AIM OF THE EXERCISE:
From the entries below, reproduce exactly the line containing "for t, *values", the line containing "setattr(scene.view_settings, path, value)", and every line in between, with nothing added.

Records with scene code:
********
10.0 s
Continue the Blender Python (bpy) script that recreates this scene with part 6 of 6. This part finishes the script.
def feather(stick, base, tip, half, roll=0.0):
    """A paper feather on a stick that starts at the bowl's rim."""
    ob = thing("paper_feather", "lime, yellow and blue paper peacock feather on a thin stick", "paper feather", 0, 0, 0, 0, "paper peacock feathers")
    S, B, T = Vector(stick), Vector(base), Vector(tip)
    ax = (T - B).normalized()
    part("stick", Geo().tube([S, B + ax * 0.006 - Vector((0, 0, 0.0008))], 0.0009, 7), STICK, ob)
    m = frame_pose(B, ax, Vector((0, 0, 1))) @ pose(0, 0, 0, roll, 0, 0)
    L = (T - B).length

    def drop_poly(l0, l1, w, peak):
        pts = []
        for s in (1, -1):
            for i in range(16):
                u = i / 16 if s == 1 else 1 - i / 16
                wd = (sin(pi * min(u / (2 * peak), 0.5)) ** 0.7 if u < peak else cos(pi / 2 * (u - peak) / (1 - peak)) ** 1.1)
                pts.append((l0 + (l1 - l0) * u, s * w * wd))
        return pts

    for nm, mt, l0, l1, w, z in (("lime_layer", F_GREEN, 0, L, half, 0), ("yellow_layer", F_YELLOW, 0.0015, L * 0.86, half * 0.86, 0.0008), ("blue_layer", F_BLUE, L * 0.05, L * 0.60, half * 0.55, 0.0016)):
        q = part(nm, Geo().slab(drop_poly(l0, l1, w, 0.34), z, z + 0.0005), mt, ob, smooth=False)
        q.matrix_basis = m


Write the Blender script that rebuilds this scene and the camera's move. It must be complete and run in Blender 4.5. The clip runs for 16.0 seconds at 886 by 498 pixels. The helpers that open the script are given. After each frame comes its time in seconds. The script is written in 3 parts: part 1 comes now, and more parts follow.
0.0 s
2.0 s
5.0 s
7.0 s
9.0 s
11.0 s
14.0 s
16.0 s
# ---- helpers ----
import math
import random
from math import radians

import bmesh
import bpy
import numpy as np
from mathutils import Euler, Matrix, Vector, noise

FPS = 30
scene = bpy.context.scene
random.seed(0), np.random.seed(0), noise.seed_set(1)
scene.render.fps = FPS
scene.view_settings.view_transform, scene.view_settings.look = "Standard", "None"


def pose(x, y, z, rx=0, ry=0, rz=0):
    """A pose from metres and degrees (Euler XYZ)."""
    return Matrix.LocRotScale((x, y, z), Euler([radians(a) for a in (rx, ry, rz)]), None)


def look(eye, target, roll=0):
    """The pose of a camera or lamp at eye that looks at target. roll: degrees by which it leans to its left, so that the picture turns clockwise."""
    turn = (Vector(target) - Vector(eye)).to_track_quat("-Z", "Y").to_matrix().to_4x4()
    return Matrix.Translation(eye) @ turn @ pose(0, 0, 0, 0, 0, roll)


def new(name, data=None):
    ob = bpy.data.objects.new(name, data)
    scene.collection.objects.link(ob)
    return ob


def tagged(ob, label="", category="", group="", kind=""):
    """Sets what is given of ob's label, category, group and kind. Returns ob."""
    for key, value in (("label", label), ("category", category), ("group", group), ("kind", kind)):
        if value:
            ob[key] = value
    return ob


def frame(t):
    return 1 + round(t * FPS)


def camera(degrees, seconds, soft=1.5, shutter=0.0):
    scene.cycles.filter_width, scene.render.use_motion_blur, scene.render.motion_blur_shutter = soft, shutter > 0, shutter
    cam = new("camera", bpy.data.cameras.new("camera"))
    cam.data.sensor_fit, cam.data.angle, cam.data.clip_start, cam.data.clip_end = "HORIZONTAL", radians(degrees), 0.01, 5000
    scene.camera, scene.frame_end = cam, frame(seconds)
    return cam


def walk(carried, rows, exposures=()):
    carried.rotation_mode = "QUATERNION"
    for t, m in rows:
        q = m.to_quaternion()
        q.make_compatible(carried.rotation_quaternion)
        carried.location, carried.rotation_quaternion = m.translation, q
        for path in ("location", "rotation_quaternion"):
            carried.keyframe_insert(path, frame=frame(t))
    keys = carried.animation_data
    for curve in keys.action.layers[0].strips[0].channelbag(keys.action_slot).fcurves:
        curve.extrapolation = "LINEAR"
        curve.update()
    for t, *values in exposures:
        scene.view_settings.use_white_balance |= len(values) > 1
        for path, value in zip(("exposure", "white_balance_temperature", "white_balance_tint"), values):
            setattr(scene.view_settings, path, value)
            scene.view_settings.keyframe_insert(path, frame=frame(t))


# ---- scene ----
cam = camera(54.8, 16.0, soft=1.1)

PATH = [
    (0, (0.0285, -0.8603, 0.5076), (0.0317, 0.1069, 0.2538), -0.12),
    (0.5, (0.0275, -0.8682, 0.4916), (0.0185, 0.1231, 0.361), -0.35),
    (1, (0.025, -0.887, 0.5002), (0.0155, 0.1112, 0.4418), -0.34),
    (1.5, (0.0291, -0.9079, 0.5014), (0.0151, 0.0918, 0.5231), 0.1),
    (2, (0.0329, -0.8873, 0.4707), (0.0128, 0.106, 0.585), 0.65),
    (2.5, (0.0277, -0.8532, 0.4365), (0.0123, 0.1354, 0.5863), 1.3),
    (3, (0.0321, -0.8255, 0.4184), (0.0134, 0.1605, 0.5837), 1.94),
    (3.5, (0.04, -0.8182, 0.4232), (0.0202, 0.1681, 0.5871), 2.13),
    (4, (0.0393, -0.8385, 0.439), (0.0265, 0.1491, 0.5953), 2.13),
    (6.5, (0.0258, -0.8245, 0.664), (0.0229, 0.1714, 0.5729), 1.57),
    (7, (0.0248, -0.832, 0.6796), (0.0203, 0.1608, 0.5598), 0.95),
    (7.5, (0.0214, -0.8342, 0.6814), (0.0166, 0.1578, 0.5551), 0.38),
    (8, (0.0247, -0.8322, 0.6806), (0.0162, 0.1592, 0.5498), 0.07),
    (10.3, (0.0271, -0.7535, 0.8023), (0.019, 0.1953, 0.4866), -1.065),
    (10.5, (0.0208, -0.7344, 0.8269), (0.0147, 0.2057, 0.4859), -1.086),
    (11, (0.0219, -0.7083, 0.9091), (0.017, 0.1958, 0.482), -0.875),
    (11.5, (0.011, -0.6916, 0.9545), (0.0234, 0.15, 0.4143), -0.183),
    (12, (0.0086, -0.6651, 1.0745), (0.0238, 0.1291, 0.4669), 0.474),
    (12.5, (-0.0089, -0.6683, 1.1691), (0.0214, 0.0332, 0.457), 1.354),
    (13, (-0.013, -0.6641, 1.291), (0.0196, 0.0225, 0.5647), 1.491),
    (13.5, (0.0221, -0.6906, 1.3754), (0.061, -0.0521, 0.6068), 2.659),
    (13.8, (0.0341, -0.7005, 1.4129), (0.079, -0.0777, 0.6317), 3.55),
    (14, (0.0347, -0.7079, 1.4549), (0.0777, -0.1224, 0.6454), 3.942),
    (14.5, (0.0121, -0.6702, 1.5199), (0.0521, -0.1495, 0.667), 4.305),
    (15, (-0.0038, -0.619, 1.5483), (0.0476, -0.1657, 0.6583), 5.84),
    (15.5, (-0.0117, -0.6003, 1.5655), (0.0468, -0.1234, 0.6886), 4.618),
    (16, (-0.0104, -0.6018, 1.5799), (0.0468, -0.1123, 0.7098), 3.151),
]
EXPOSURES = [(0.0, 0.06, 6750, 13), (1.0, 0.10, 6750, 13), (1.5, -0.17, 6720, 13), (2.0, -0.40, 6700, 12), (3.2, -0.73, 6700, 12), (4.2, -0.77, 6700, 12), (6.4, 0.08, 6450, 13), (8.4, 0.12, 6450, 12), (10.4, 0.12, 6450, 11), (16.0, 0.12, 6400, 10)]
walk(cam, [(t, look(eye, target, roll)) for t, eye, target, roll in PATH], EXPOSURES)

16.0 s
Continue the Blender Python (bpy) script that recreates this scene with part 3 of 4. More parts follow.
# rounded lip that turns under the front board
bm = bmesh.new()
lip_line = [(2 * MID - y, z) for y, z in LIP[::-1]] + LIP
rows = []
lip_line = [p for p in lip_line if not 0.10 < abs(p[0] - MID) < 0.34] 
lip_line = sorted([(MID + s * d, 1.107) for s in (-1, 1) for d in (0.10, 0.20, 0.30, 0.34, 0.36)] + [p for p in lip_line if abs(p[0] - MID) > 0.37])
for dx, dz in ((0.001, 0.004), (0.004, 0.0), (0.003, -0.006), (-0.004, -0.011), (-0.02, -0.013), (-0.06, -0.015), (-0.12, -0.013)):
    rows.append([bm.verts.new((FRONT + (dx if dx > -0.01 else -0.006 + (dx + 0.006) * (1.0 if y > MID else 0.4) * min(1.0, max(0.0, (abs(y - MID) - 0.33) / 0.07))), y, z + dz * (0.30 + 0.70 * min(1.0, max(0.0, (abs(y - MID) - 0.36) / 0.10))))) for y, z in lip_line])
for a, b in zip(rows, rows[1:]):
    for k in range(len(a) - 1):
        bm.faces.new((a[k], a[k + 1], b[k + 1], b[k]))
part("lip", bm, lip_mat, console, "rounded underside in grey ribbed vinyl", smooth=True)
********
RESULT BELOW:
    for t, *values in exposures:
        scene.view_settings.use_white_balance |= len(values) > 1
        for path, value in zip(("exposure", "white_balance_temperature", "white_balance_tint"), values):
            setattr(scene.view_settings, path, value)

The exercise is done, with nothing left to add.